From the listing below, pull out the lines that hold "exposures".

begin DATA SHOWN

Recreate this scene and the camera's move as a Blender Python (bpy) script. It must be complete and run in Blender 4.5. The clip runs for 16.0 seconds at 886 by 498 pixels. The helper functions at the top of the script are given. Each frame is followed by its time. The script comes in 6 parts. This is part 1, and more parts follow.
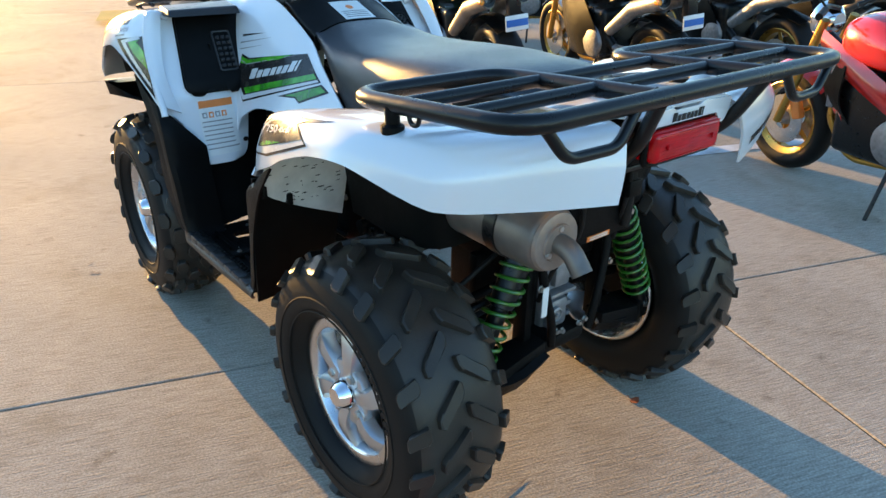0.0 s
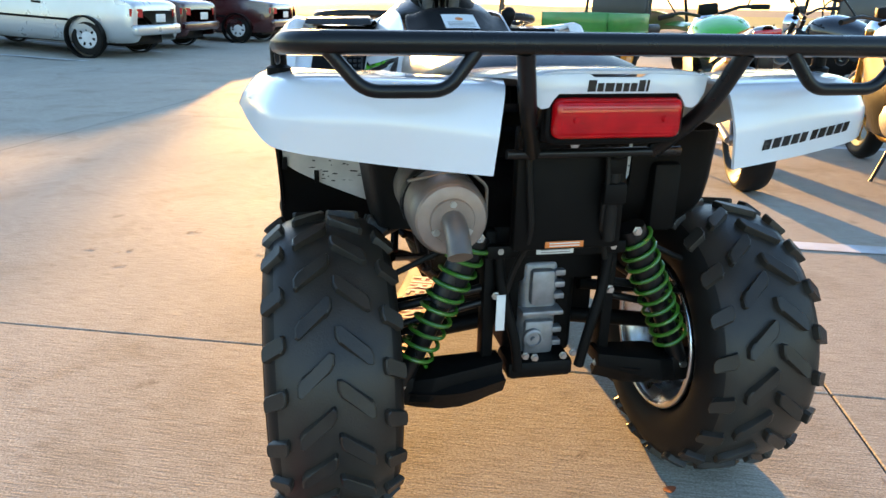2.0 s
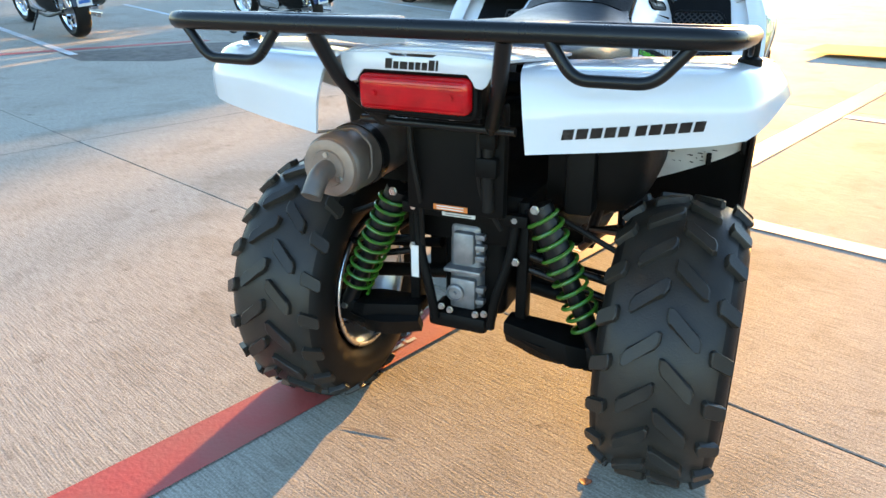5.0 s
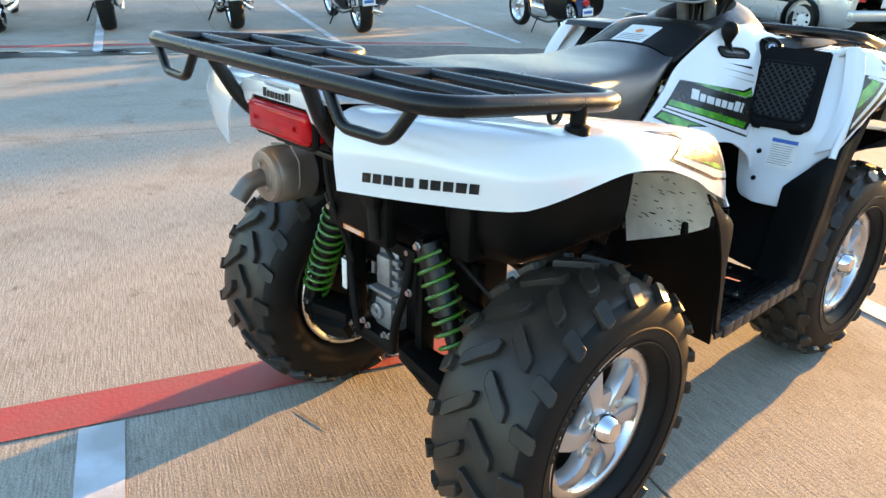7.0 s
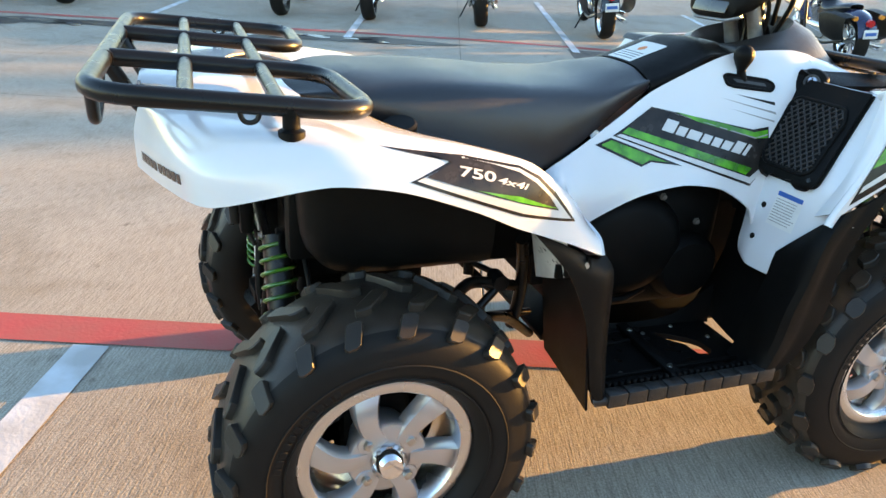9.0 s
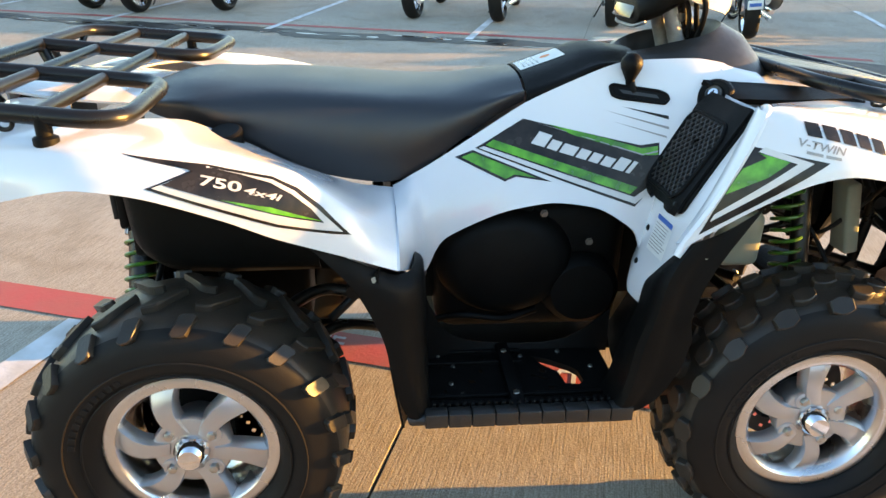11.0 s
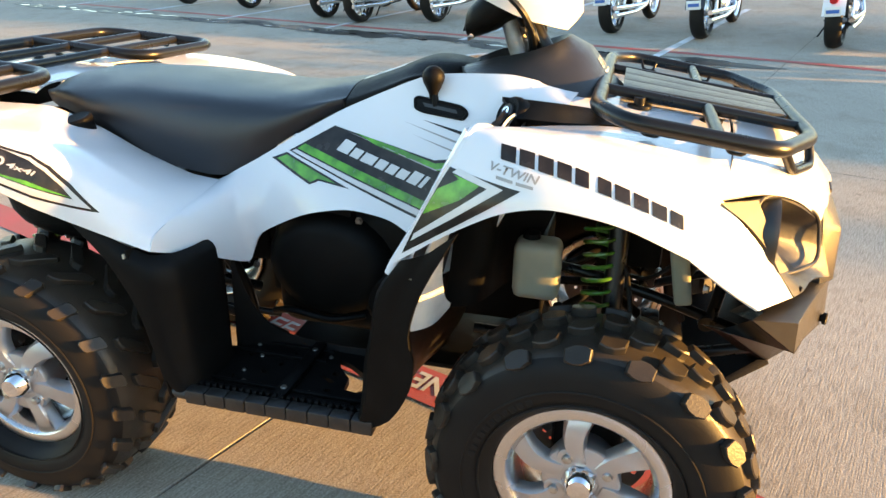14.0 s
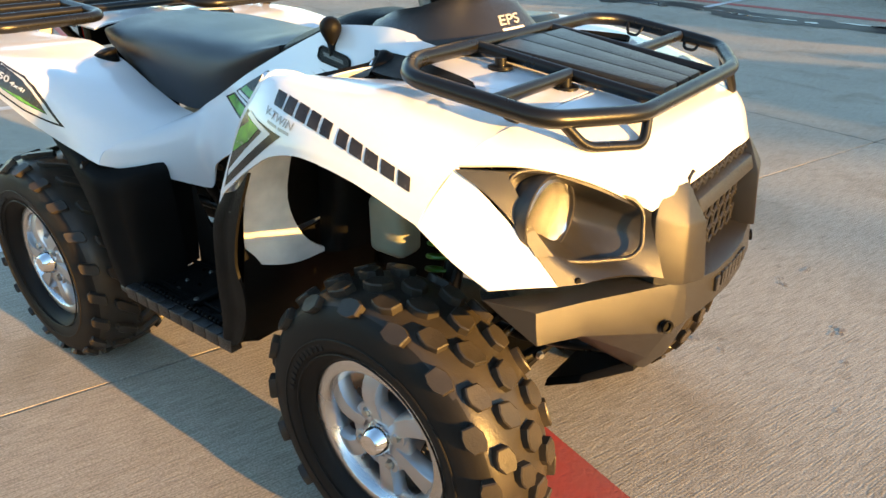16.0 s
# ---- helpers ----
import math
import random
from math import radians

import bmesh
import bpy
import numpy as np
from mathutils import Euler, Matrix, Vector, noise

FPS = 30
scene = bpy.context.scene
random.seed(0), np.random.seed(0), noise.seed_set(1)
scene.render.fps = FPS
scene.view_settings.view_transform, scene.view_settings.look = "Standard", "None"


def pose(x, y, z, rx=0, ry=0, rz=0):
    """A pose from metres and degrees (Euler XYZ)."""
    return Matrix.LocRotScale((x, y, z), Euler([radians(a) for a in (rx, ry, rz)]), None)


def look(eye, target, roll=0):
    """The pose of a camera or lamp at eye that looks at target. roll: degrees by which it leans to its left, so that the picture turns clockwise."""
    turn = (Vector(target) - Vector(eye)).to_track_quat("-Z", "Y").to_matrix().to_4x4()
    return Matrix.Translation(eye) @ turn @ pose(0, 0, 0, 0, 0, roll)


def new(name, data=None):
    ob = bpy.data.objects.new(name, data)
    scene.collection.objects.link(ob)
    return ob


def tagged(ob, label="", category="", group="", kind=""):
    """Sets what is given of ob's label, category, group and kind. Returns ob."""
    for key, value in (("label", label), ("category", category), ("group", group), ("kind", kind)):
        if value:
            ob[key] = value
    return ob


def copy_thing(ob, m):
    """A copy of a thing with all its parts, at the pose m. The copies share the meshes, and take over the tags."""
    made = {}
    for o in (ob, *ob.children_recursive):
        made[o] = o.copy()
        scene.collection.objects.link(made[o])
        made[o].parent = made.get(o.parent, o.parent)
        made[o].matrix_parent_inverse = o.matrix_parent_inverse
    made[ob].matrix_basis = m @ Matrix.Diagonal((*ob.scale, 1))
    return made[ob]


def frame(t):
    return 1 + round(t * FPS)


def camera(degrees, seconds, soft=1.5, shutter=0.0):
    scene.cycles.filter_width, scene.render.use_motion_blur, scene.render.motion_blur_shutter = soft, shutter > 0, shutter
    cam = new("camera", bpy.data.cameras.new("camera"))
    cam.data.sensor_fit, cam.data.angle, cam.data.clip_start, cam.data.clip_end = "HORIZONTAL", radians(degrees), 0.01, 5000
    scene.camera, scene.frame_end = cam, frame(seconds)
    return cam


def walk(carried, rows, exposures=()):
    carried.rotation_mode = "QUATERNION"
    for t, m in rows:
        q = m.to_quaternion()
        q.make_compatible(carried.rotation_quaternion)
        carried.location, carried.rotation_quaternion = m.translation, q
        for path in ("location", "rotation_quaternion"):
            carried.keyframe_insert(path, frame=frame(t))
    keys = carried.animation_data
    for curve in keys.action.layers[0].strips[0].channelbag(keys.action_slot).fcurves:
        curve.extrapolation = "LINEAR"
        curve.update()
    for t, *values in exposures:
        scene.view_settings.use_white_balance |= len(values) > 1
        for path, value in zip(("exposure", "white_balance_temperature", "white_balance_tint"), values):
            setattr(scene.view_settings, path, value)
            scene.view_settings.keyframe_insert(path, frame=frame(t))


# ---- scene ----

end DATA SHOWN

REPLY TO THE EXERCISE —
def walk(carried, rows, exposures=()):
    for t, *values in exposures:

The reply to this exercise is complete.